P. C. Skelton, J. W. Lane, T. L. George, S. W. Claybrook
Nuclear Technology | Volume 208 | Number 1 | January 2022 | Pages 49-69
Technical Paper | doi.org/10.1080/00295450.2020.1870862
Articles are hosted by Taylor and Francis Online.
Post Fukushima the U.S. Nuclear Regulatory Commission issued an Order on Spent Fuel Instrumentation (EA-12-051) requiring all U.S. nuclear plants to install spent fuel pool (SFP) water level monitoring instrumentation and ensure the instrument would remain functional following a safe shutdown earthquake (SSE). The structural integrity analysis requires an assessment of the hydrodynamic loads and wave impact forces that the instrument is subjected to during an SSE. Modeling and simulation of the SFP response to an SSE can provide this type of information if the simulation tool is able to capture the important physical phenomena, such as seismic acceleration, surface wave formation, fluid velocities, and multidimensional effects. This paper describes the capabilities of GOTHICTM that can be used to simulate the sloshing surface waves and subsurface fluid motion of an SFP in response to an earthquake.
GOTHIC is a versatile, general-purpose, thermal-hydraulic software package for multiphase flow that is a hybrid between traditional system thermal-hydraulic and computational fluid dynamics codes. It includes a transient, variable body force capability to simulate multi-axis acceleration, and is therefore applicable to seismic events; movement experienced on ships, airplanes, or spacecraft; and other events with system acceleration. Also, since the gravitational constant can be adjusted, GOTHIC can model systems placed outside the Earth’s atmosphere (e.g., spacecraft, space station, the Moon, or other extraterrestrial bodies). The variable body force capability makes GOTHIC well suited to model the hydrodynamic response of an SFP to a seismic event.
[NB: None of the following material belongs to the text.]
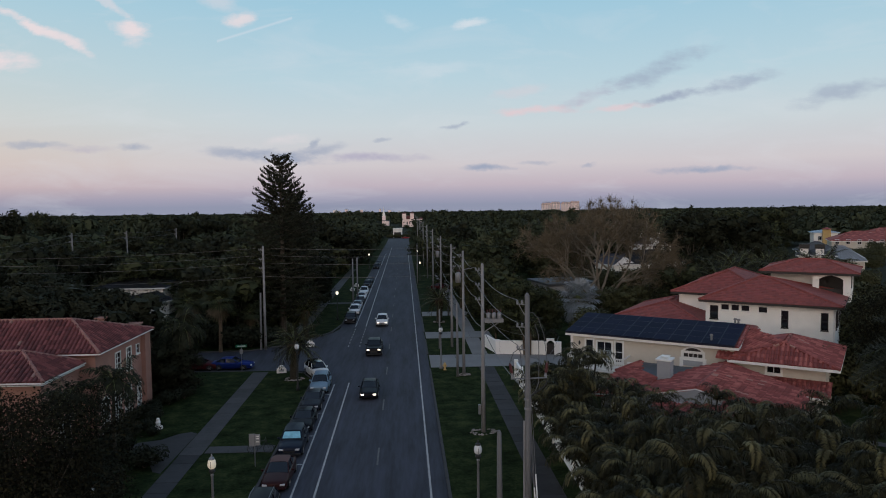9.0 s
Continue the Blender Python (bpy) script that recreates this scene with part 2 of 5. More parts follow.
GLASS = material("window_glass", (0.012, 0.015, 0.020), 0.08, vary=0.2, scale=0.6, bump=0, spec=0.6)
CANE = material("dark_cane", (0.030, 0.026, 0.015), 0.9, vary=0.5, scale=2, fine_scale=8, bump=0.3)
CURTAIN = material("pale_curtain_glass", (0.30, 0.34, 0.36), 0.15, vary=0.25, scale=1.5, bump=0)
POLE_WOOD = material("weathered_pole", (0.150, 0.154, 0.162), 0.9, vary=0.35, scale=0.7, fine_scale=14, bump=0.4, stretch=(4, 4, 0.3))
POLE_CONCRETE = material("concrete_pole", (0.215, 0.215, 0.222), 0.85, vary=0.2, scale=0.7, fine_scale=14, bump=0.2)
GREY_METAL = material("galvanised_steel", (0.22, 0.225, 0.235), 0.5, metal=0.6, vary=0.15, bump=0.05)
DARK_METAL = material("dark_painted_steel", (0.028, 0.030, 0.030), 0.5, metal=0.3, vary=0.2, bump=0.05)
WIRE = material("wire", (0.11, 0.11, 0.115), 0.5, metal=0.3, vary=0.1, bump=0)
RED_COVER = material("red_cover", (0.065, 0.012, 0.014), 0.5, vary=0.2, bump=0.05)
PORCELAIN = material("insulator", (0.20, 0.20, 0.21), 0.3, vary=0.1, bump=0)
BARK = material("bark", (0.085, 0.07, 0.055), 0.95, vary=0.4, scale=1.2, fine_scale=12, bump=0.6, stretch=(3, 3, 0.6))
PALE_BARK = material("pale_bark", (0.18, 0.15, 0.115), 0.95, vary=0.3, scale=1.2, fine_scale=12, bump=0.5)
PALM_TRUNK = material("palm_trunk", (0.27, 0.26, 0.245), 0.9, vary=0.3, scale=0.8, fine_scale=5, bump=0.4, stretch=(0.5, 0.5, 6))
BOOT = material("palm_fibre", (0.10, 0.07, 0.045), 0.95, vary=0.5, scale=2, fine_scale=14, bump=0.6)
SHAFT = material("crownshaft", (0.13, 0.15, 0.05), 0.6, vary=0.3, scale=1, fine_scale=6, bump=0.1)
LEAF_OAK = material("oak_leaves", (0.034, 0.040, 0.022), 0.85, vary=0.42, scale=0.12, fine_scale=2, bump=0, island=0.5, tint=(0.056, 0.063, 0.028), spec=0.1)
# far foliage: a little distance haze is put into the leaf colour
LEAF_FAR = material("far_hazed_leaves", (0.038, 0.045, 0.028), 0.9, vary=0.5, scale=0.05, fine_scale=1.1, bump=0, island=0.25, tint=(0.066, 0.074, 0.038), spec=0.05)
LEAF_DARK = material("dark_leaves", (0.0230, 0.0260, 0.0160), 0.85, vary=0.42, scale=0.12, fine_scale=2, bump=0, island=0.5, spec=0.1)
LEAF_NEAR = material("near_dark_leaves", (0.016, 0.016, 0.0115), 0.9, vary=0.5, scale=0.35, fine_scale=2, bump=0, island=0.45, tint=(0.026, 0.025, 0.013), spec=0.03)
LEAF_LIGHT = material("light_leaves", (0.058, 0.060, 0.026), 0.85, vary=0.42, scale=0.12, fine_scale=2, bump=0, island=0.5, spec=0.25)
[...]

This paper describes the governing equations that are solved by GOTHIC as they pertain to accelerating systems. A series of benchmarks covering a range of experiments for surface wave dynamics, acceleration-induced motion, and other important phenomena are presented to demonstrate the verification and validation of GOTHIC for these types of applications. Finally, results from a sample application of GOTHIC for SFP hydrodynamic response are presented that provide the necessary inputs for a structural integrity analysis.